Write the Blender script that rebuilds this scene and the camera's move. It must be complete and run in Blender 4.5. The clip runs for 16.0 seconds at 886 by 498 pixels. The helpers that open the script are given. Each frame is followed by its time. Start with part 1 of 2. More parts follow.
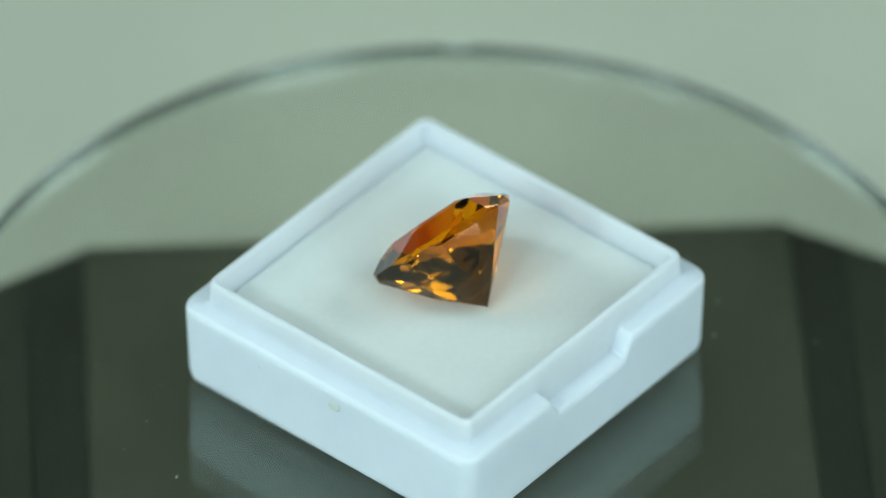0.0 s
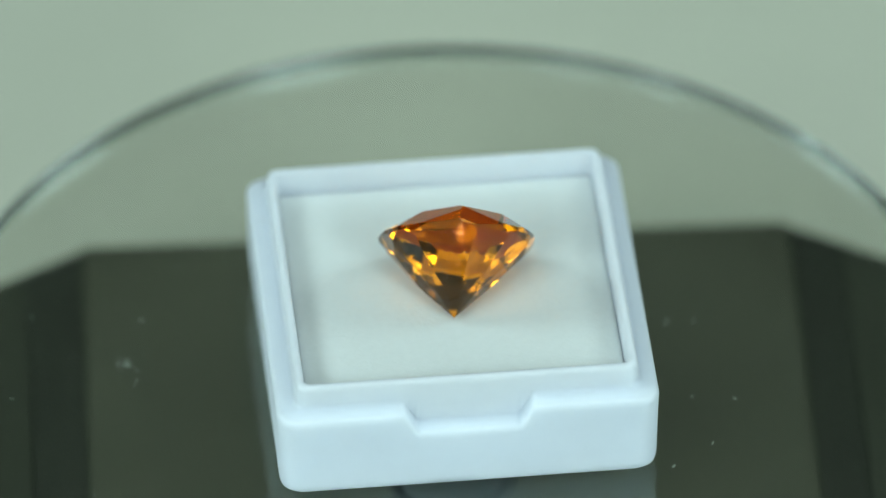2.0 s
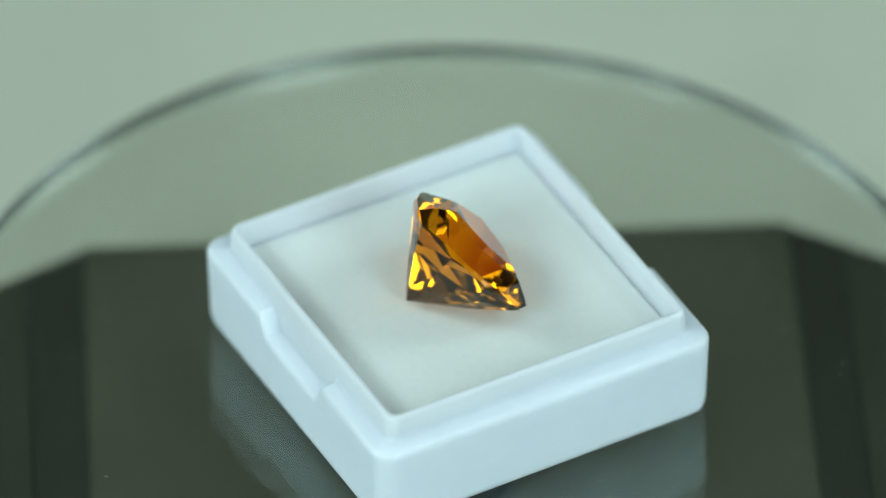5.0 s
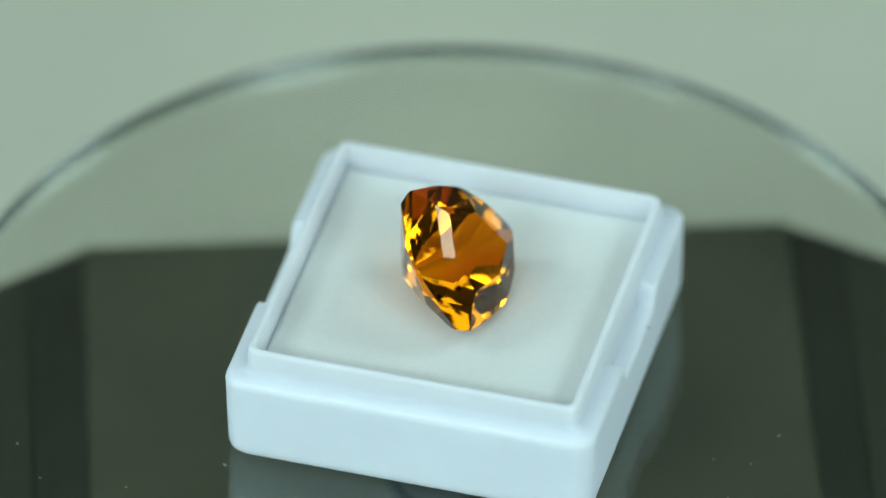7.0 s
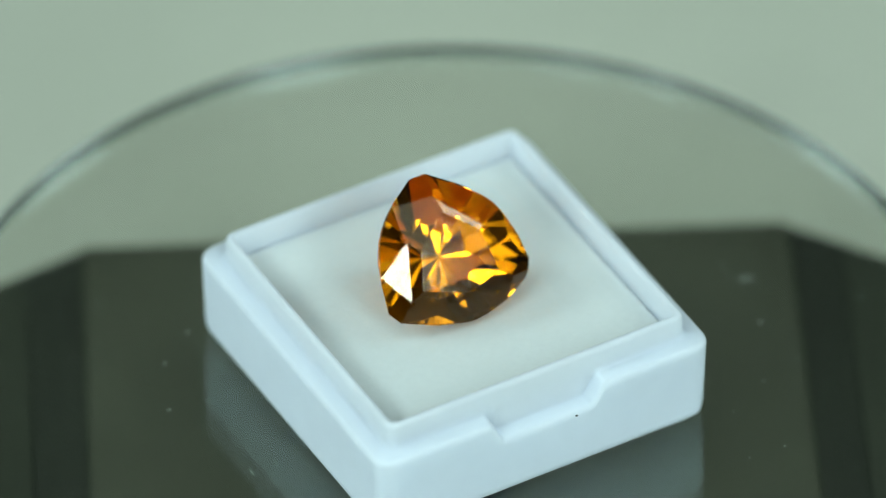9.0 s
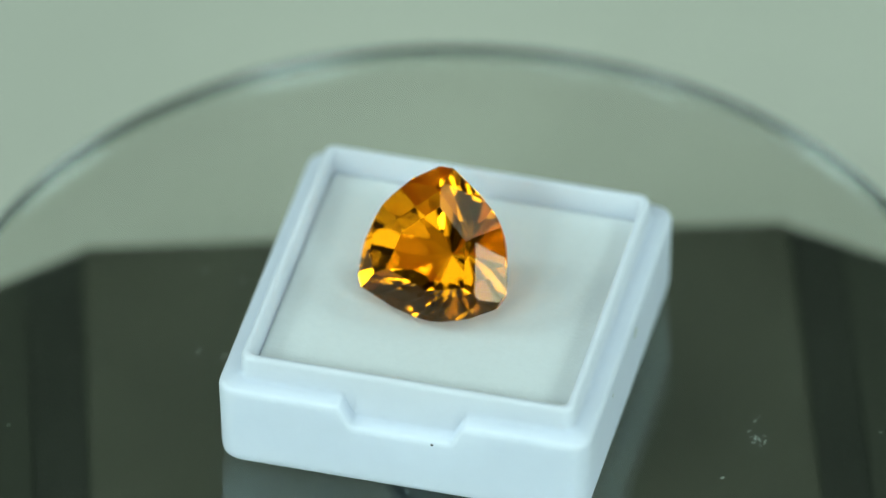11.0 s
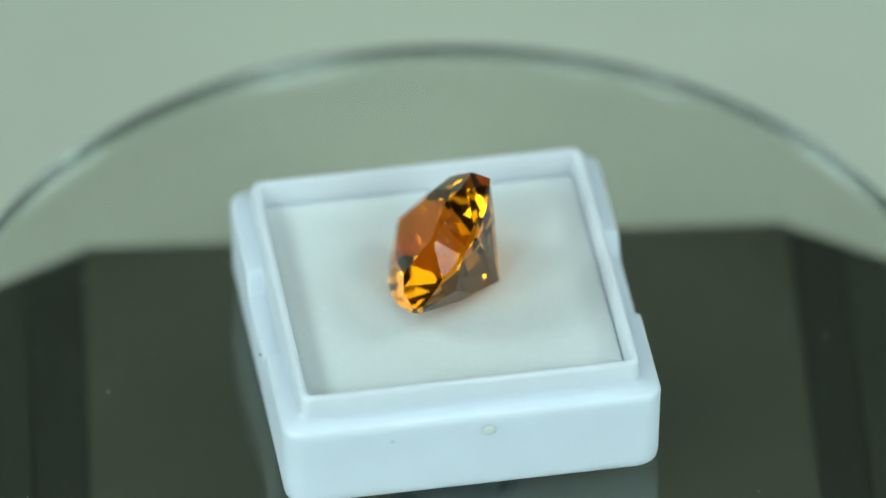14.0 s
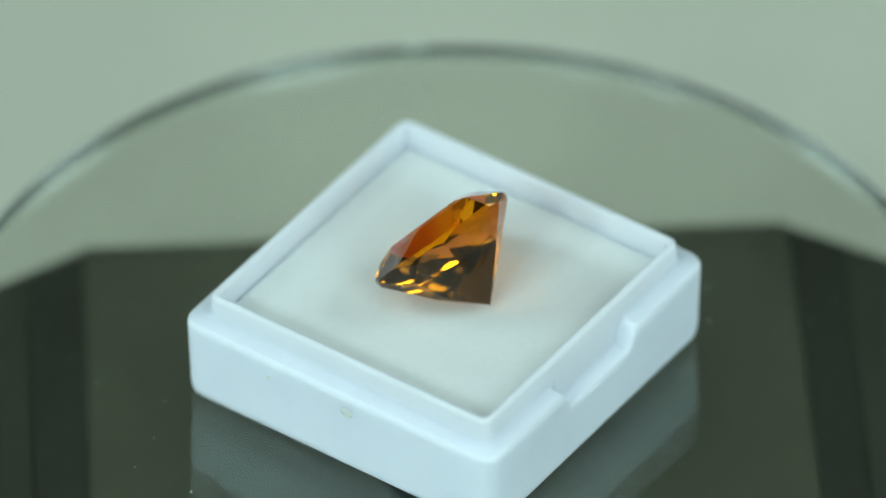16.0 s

» **Your goal**: Reproduce the material in its entirety and word for word, without the pictures.

» **Output for this exercise**:
Write the Blender script that rebuilds this scene and the camera's move. It must be complete and run in Blender 4.5. The clip runs for 16.0 seconds at 886 by 498 pixels. The helpers that open the script are given. Each frame is followed by its time. Start with part 1 of 2. More parts follow.
0.0 s
2.0 s
5.0 s
7.0 s
9.0 s
11.0 s
14.0 s
16.0 s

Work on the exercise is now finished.